## WHAT THE EXERCISE ASKS
Find and copy lines holding "with".

------ SUPPLIED DATA

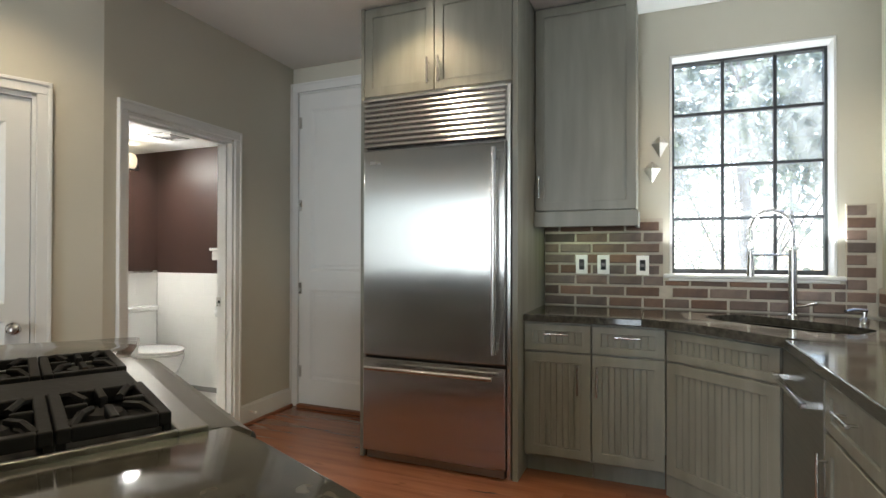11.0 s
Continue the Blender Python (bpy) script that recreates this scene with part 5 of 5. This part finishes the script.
wall("wall_stair_below", (HALF - 0.141, 6.0), (HALF - 0.141, 2.4), 0.1, -3.0, -0.02, [], PAINT, "plaster wall below the half wall")
wall("wall_stair_end", (-3.2, 2.5), (HALF - 0.14, 2.5), -0.1, -3.0, -0.31, [], PAINT, "plaster wall under the landing")

# ---- outside ----
ob = solid("ground", box((-150, -150, -3.3), (150, 150, -3.0)), BOUNCE_GROUND, "unseen ground, kept pale to bounce light on the siding", "ground", kind="structure")
house = thing("neighbour_house", "white clapboard house with a low grey roof", "house")
HX = 6.4
# grey seen through the gaps stands in for shadow lines under the boards
part("wall", box((HX + 0.02, -8, -3.0), (HX + 6, 22, 2.92)), SIDING_BACK, house, "grey backing wall that draws the lap shadows")
nb = 27
for i in range(nb):
    z = -2.95 + i * 0.217
    m = Matrix.Translation((HX, 7.0, z)) @ Matrix.Rotation(radians(-5), 4, "Y")
    part("board", box((-0.012, -15, 0), (0.008, 15, 0.209), 0, m), SIDING, house)
bm = bmesh.new()
va = [bm.verts.new(p) for p in ((HX - 0.5, -8.5, 2.97), (HX - 0.5, 22.5, 2.97), (HX + 3.2, 22.5, 4.55), (HX + 3.2, -8.5, 4.55), (HX - 0.5, -8.5, 2.9), (HX - 0.5, 22.5, 2.9), (HX + 3.2, 22.5, 2.9), (HX + 3.2, -8.5, 2.9))]
for f in ((0, 1, 2, 3), (4, 7, 6, 5), (0, 4, 5, 1), (1, 5, 6, 2), (2, 6, 7, 3), (3, 7, 4, 0)):
    bm.faces.new([va[i] for i in f])
part("roof", bm, ROOFING, house, "low grey shingle roof")
part("gutter", box((HX - 0.6, -8.5, 2.86), (HX - 0.5, 22.5, 2.98), 0.02), SIDING, house, "white gutter")
part("meter_box", box((HX - 0.08, 8.2, 0.3), (HX - 0.02, 8.4, 0.48)), WHITE_PLASTIC, house, "small white vent box")


def tree(name, label, x, y, height, spread, seed, low, n=300):
    rnd = np.random.RandomState(seed)
    ob = thing(name, label, "tree", pose(x, y, -3.0))
    bm = tube(bmesh.new(), [(0, 0, 0), (0.05, 0.03, height * 0.3), (-0.05, 0.08, height * 0.6), (0.02, 0.0, height * 0.9)], [0.11, 0.085, 0.05, 0.015], 10)
    clumps = []
    for k in range(26):
        a, h = rnd.uniform(0, 2 * math.pi), rnd.uniform(low, 1.0)
        r = spread * (1.05 - 0.55 * abs(h - 0.6)) * rnd.uniform(0.45, 1)
        tip = (r * math.cos(a), r * math.sin(a), height * h)
        tube(bm, [(0, 0, height * max(0.2, h - 0.3)), (tip[0] * 0.5, tip[1] * 0.5, height * (h - 0.1)), tip], [0.016, 0.009, 0.004], 6)
        clumps.append(tip)
    part("trunk", bm, BARK, ob, "grey-brown trunk and limbs", True)
    c = np.repeat(np.array(clumps), n, 0) + rnd.normal(0, 0.45, (26 * n, 3))
    u = rnd.normal(0, 1, (len(c), 3))
    u /= np.linalg.norm(u, axis=1)[:, None]
    w = np.cross(u, rnd.normal(0, 1, (len(c), 3)))
    w /= np.linalg.norm(w, axis=1)[:, None]
    ln = rnd.uniform(0.05, 0.095, (len(c), 1))
    v = np.stack([c - u * ln, c + w * ln * 0.45, c + u * ln, c - w * ln * 0.45], 1).reshape(-1, 3)
    me = bpy.data.meshes.new("crown")
    me.from_pydata(v.tolist(), [], np.arange(len(v)).reshape(-1, 4).tolist())
    me.materials.append(LEAF)
    part("crown", me, LEAF, ob, "leafy green crown with gaps")
    return ob


tree("tree", "leafy green tree outside the kitchen window", 0.3, 20.5, 10.0, 3.3, 3, 0.22)
# next-but-first crown below: the 13 m one is added to block floor sun
tree("tree", "tall leafy tree added to shade the kitchen window", 2.3, 18.3, 13.0, 3.2, 5, 0.42, 1200)
tree("tree", "leafy green tree behind the house", 4.5, 26.5, 10.0, 3.2, 8, 0.25)
tree("tree", "leafy tree seen from the bathroom window", -2.2, 26.5, 7.6, 2.2, 11, 0.35)
# raked brick wing wall outside the bathroom
bm = bmesh.new()
va = [bm.verts.new((x, y, z)) for x in (-2.75, -2.52) for y, z in ((13.98, -3.0), (13.98, 1.94), (16.6, 0.3), (16.6, -3.0))]
for f in ((0, 1, 2, 3), (7, 6, 5, 4), (1, 5, 6, 2), (0, 4, 5, 1), (3, 2, 6, 7), (0, 3, 7, 4)):
    bm.faces.new([va[i] for i in f])
solid("garden_wall", bm, EXT_BRICK, "pale red brick wing wall with a raked top", "wall")

# ---- bricks, boards and tiles ----
def brick_mesh(l, h, d, seed, material):
    """A slightly uneven brick, front at y = -d, corner at the origin."""
    rnd = random.Random(seed)
    bm = box((0, -d, 0), (l, 0, h))
    for v in bm.verts:
        if v.co.y < -d / 2:
            v.co += Vector((rnd.uniform(-0.003, 0.003), rnd.uniform(-0.002, 0.003), rnd.uniform(-0.0025, 0.0025)))
    bmesh.ops.bevel(bm, geom=[e for e in bm.edges if all(v.co.y < -d / 2 for v in e.verts)], offset=0.004, segments=1, affect="EDGES")
    return mesh_of("brick", bm, material)


BL, BH, BJ = 0.191, 0.0535, 0.0145
brick_kinds = {}


def brick(parent, m, l, h=BH, d=0.012, material=BRICK):
    key = (round(l, 3), round(h, 3), round(d, 3), random.randrange(3), material.name)
    if key not in brick_kinds:
        brick_kinds[key] = brick_mesh(key[0], key[1], d, len(brick_kinds), material)
    ob = new("brick", brick_kinds[key])
    ob.parent = parent
    ob.matrix_local = m
    return ob


def brick_face(parent, m, length, z0, z1, shift=0.0, d=0.010, skip=None, material=BRICK):
    """Running bond on the plane y = 0 of m."""
    row, z = 0, z0
    while z < z1 - 0.02:
        h = min(BH, z1 - z - 0.004)
        x = -shift - (row % 2) * (BL + BJ) / 2
        while x < length:
            a, b = max(x, 0.0), min(x + BL, length)
            if b - a > 0.03 and not (skip and skip(a, b, z, z + h)):
                brick(parent, m @ pose(a, 0, z + BJ / 2), b - a, h, d, material)
            x += BL + BJ
        z += BH + BJ
        row += 1


random.seed(4)
g = 0.012
brick_face(island, pose(-0.106, g, 0), 0.106, 0, 1.015)
brick_face(island, pose(-g, 0, 0, 0, 0, 90), 0.555, 0, 1.015, 0.05)
brick_face(island, pose(-1.845 - g, 0.255 + g, 0), 1.845 - 0.106 + 2 * g, 0, 1.015, 0.03)
brick_face(island, pose(-1.947, g, 0), 0.102, 0, 1.015)
brick_face(island, pose(-1.845 - g, 0.0 + g, 0, 0, 0, 90), 0.255, 0, 1.015, 0.1)
brick_face(island, pose(-1.947 + g, 0.557, 0, 0, 0, -90), 0.557, 0, 1.015, 0.02)
splash = bpy.data.objects["backsplash_mortar"]
side = bpy.data.objects["backsplash_mortar_side"]
brick_face(splash, pose(0.53, N - 0.022, 0), 0.728, TOP + 0.002, 1.462, 0.0, 0.006, None, BRICK_BROWN)
brick_face(splash, pose(1.27, N - 0.022, 0), 0.915, TOP + 0.002, 1.075, 0.06, 0.006, None, BRICK_BROWN)
brick_face(splash, pose(2.19, N - 0.022, 0), 0.13, TOP + 0.002, 1.515, 0.1, 0.006, None, BRICK_BROWN)
brick_face(splash, pose(R - 0.022, 12.575, 0, 0, 0, -90), 12.575 - 8.995, TOP + 0.002, 1.437, 0.0, 0.006, None, BRICK_BROWN)
brick_face(side, pose(R - 0.022, N - 0.04, 0, 0, 0, -90), 1.02, TOP + 0.002, 1.055, 0.0, 0.006, None, BRICK_BROWN)
# outer brick reveals of the windows
random.seed(9)
ext = mat("reveal_mortar", (0.55, 0.52, 0.48), 0.9, var=0.2)
reveal = solid("wall_reveal_brick", bx(bx(bmesh.new(), (R + 0.221, 6.9, -0.3), (R + 0.33, 7.15, 3.3)), (R + 0.221, 5.0, -0.3), (R + 0.33, 5.215, 3.3)), ext, "red brick outer reveal of the tall window", "wall", kind="structure")
for i in range(48):
    z = 0.0 + i * 0.068
    brick(reveal, pose(R + 0.225, 6.9, z), 0.1, BH, 0.012, EXT_BRICK)
bath_reveal = solid("wall_reveal_brick_bath", bx(bx(bmesh.new(), (-2.6, BATH_N + 0.201, 1.0), (-2.362, BATH_N + 0.3, 2.3)), (-1.80, BATH_N + 0.201, 1.0), (-1.6, BATH_N + 0.3, 2.3)), ext, "red brick outer reveal of the bathroom window", "wall", kind="structure")
for i in range(19):
    brick(bath_reveal, pose(-2.362, BATH_N + 0.203, 1.0 + i * 0.068, 0, 0, 90), 0.095, BH, 0.012, EXT_BRICK)
    brick(bath_reveal, pose(-1.80, BATH_N + 0.298, 1.0 + i * 0.068, 0, 0, -90), 0.095, BH, 0.012, EXT_BRICK)

# floor boards run across the room
random.seed(2)
board_kinds = {}
PW = 0.132


def board(x0, x1, y):
    key = round(x1 - x0, 2)
    if key not in board_kinds:
        bm = box((0, 0.0004, -0.02), (key - 0.0008, PW - 0.0004, 0.0), 0.0)
        bmesh.ops.bevel(bm, geom=[e for e in bm.edges if all(v.co.z > -0.01 for v in e.verts)], offset=0.0006, segments=1, affect="EDGES")
        board_kinds[key] = mesh_of("board", bm, FLOOR)
    ob = new("board", board_kinds[key])
    ob.parent = floor
    ob.matrix_local = pose(x0, y, 0)


y = 0.2
rows_made = 0
while y < N - 0.02:
    x0 = HALF - 0.14 if 2.45 < y < 5.66 else -2.9
    x1 = R
    if y > 12.0:
        x0 = -1.62
    cut = x0 + random.choice([1.2, 1.5, 1.8, 2.1, 2.4, 2.7, 3.0])
    cut = round(cut, 2)
    board(x0, cut, y), board(cut, x1, y)
    y += PW
    rows_made += 1
bm = bmesh.new()
y = 0.2 - PW
while y > S:
    for a, b in ((-3.07, random.uniform(-1.5, 1.5)), (None, R)):
        a = last if a is None else a
        bx(bm, (a + 0.0006, y + 0.0008, -0.02), (b - 0.0006, y + PW - 0.0008, 0.0))
        last = b
    y -= PW
far = part("boards_behind", bm, FLOOR, floor)
far["kind"] = "stuff"
# bathroom floor tiles, narrow, set lengthwise
bath_floor = solid("floor_bath", box((BATH_X, BATH_S, -0.019), (-1.625, BATH_N, 0.0)), TILE_GROUT, "pale tiled bathroom floor", "floor", kind="structure")
ft = mesh_of("floor_tile", box((0.0008, 0.0008, 0.0), (0.198, 0.0475, 0.003)), FLOOR_TILE)
iy = 0
y = BATH_S + 0.003
while y < BATH_N - 0.05:
    x = BATH_X + 0.003 - (iy % 2) * 0.0
    while x < -1.84:
        ob = new("floor_tile", ft)
        ob.parent = bath_floor
        ob.location = (x, y, 0)
        x += 0.2
    y += 0.049
    iy += 1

------------

## OUTPUT
Continue the Blender Python (bpy) script that recreates this scene with part 5 of 5. This part finishes the script.
house = thing("neighbour_house", "white clapboard house with a low grey roof", "house")
    part("crown", me, LEAF, ob, "leafy green crown with gaps")
solid("garden_wall", bm, EXT_BRICK, "pale red brick wing wall with a raked top", "wall")